As many of you may know, there are two ways of contacting Intel AMT: The remote network interface and the local LMS/HECI interface. These interfaces are very different; the remote interface that is available thru the wired and sometimes wireless Ethernet and is rich with features while the local Intel AMT interface is very limited. Intel AMT was designed this way from the start for security. Intel AMT acting as an IT agent on desktops and laptops could not be allowed to be meddled with by the local user or local applications that could try to use or deactivate Intel AMT. That at least was the original design intent.
Times have changed it seems and many users of Intel AMT don’t see local users and applications as being always hostile. There are many reasons why it would be very interesting to access all of the features of Intel AMT locally. For example
If the user changes the name of the computer is the OS, it would be nice to have a local agent sync up the Intel AMT network with the OS name automatically. This way, when the computer goes to sleep next, Intel AMT will report the correct new name.
Circuit breaker policies could be used as a local firewall implemented in hardware. Set it once and the gigabit network chip does all the filtering and counters at gigabit speeds.
On a mobile platform, wireless profiles could also be synched up automatically. The user adds a new wireless profile with a WPA key and this profile is automatically added to Intel AMT.
Enterprise provisioning of Intel AMT could be done entirely locally using local software removing the need for complicated centralized servers.
Instead of seeing the local user as hostile, the local application now cooperate to setup Intel AMT so that if something goes wrong, it’s ready to be used to recover the computer. All this and more would be possible if Intel AMT allows the local applications full access to all the remote interface features.
A local application can’t simply connect to TCP port 16992 or 16993 and access all of the Intel AMT features since the traffic has to flow thru the gigabit network interface. Connecting to 127.0.0.1 will not work, that will access the more limited local interface.

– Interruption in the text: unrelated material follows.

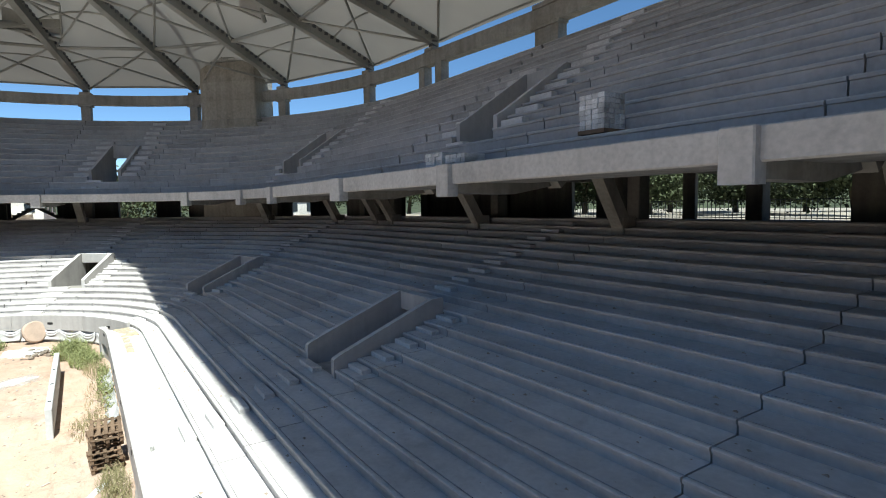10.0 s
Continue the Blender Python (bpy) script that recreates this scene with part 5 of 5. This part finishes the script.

A solution is to use a reflection application like Intel DTK Network Reflector found in the Intel AMT DTK. This tool runs on a central always on server and simply reflects back all TCP connections back to the source on ports 16992 to 16995. Using this tool an Intel AMT console or even a web browser can connect to "http://reflector:16992" and log into its own Intel AMT remote services. However, there are issues with this solution: You need this reflector tool running and know where on the network it is running. Also, a rogue application could log into the remote interface and put an annoying circuit breaker policy to drop all packets, etc.
In the future, Intel AMT itself could be modified to allow all services on the local interface removing the need for the reflector. There are security considerations of course, but feedback from users of Intel AMT on this idea would be appreciated.